**Stated task:** Restate the listing below word for word, omitting any images.

**Recorded information:**
□ □ □ □ □ □ □

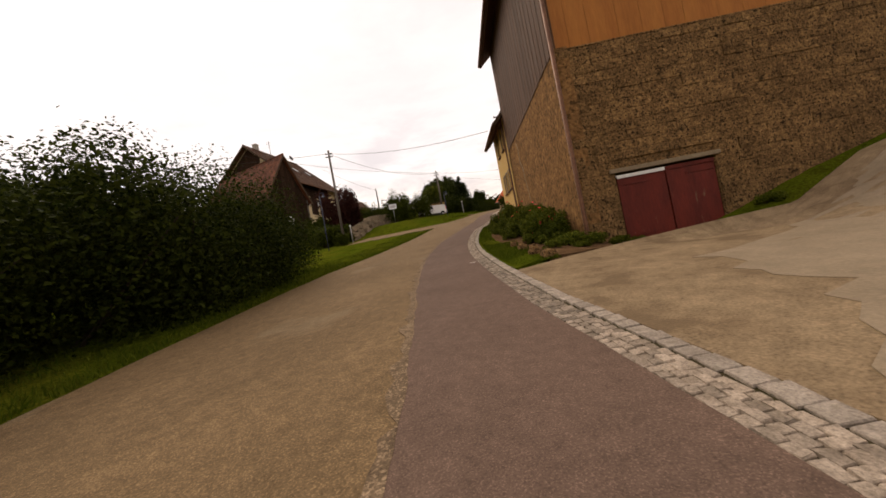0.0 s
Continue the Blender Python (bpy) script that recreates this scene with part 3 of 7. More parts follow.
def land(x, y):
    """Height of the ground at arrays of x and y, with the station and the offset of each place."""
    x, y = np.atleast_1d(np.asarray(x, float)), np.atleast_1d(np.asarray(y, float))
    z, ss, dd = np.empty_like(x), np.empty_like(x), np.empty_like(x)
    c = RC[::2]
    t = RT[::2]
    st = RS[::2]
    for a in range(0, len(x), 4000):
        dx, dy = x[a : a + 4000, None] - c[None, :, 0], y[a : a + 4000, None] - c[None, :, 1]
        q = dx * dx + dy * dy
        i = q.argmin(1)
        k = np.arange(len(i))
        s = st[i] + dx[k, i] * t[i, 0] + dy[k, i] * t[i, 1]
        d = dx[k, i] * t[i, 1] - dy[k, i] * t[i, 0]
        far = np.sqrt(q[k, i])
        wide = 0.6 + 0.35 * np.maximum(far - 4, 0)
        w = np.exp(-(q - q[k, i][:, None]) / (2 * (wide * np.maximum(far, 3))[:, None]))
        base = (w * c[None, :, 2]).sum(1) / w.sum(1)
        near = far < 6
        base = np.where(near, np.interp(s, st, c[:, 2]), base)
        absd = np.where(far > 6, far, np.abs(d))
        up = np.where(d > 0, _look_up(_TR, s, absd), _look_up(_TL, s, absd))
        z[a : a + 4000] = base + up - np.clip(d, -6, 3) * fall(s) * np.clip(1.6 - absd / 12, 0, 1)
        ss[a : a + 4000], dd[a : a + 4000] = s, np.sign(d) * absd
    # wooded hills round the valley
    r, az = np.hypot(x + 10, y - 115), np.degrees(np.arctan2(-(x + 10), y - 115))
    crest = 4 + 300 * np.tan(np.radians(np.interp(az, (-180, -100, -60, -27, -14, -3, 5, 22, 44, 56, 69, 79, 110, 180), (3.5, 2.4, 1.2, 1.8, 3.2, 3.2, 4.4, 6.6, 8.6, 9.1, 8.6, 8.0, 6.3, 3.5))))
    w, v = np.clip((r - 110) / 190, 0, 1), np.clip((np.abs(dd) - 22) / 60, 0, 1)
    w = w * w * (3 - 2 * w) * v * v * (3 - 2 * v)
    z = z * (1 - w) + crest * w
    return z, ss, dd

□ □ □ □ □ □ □

**Response:**
0.0 s
Continue the Blender Python (bpy) script that recreates this scene with part 3 of 7. More parts follow.
def land(x, y):
    """Height of the ground at arrays of x and y, with the station and the offset of each place."""
    x, y = np.atleast_1d(np.asarray(x, float)), np.atleast_1d(np.asarray(y, float))
    z, ss, dd = np.empty_like(x), np.empty_like(x), np.empty_like(x)
    c = RC[::2]
    t = RT[::2]
    st = RS[::2]
    for a in range(0, len(x), 4000):
        dx, dy = x[a : a + 4000, None] - c[None, :, 0], y[a : a + 4000, None] - c[None, :, 1]
        q = dx * dx + dy * dy
        i = q.argmin(1)
        k = np.arange(len(i))
        s = st[i] + dx[k, i] * t[i, 0] + dy[k, i] * t[i, 1]
        d = dx[k, i] * t[i, 1] - dy[k, i] * t[i, 0]
        far = np.sqrt(q[k, i])
        wide = 0.6 + 0.35 * np.maximum(far - 4, 0)
        w = np.exp(-(q - q[k, i][:, None]) / (2 * (wide * np.maximum(far, 3))[:, None]))
        base = (w * c[None, :, 2]).sum(1) / w.sum(1)
        near = far < 6
        base = np.where(near, np.interp(s, st, c[:, 2]), base)
        absd = np.where(far > 6, far, np.abs(d))
        up = np.where(d > 0, _look_up(_TR, s, absd), _look_up(_TL, s, absd))
        z[a : a + 4000] = base + up - np.clip(d, -6, 3) * fall(s) * np.clip(1.6 - absd / 12, 0, 1)
        ss[a : a + 4000], dd[a : a + 4000] = s, np.sign(d) * absd
    # wooded hills round the valley
    r, az = np.hypot(x + 10, y - 115), np.degrees(np.arctan2(-(x + 10), y - 115))
    crest = 4 + 300 * np.tan(np.radians(np.interp(az, (-180, -100, -60, -27, -14, -3, 5, 22, 44, 56, 69, 79, 110, 180), (3.5, 2.4, 1.2, 1.8, 3.2, 3.2, 4.4, 6.6, 8.6, 9.1, 8.6, 8.0, 6.3, 3.5))))
    w, v = np.clip((r - 110) / 190, 0, 1), np.clip((np.abs(dd) - 22) / 60, 0, 1)
    w = w * w * (3 - 2 * w) * v * v * (3 - 2 * v)
    z = z * (1 - w) + crest * w
    return z, ss, dd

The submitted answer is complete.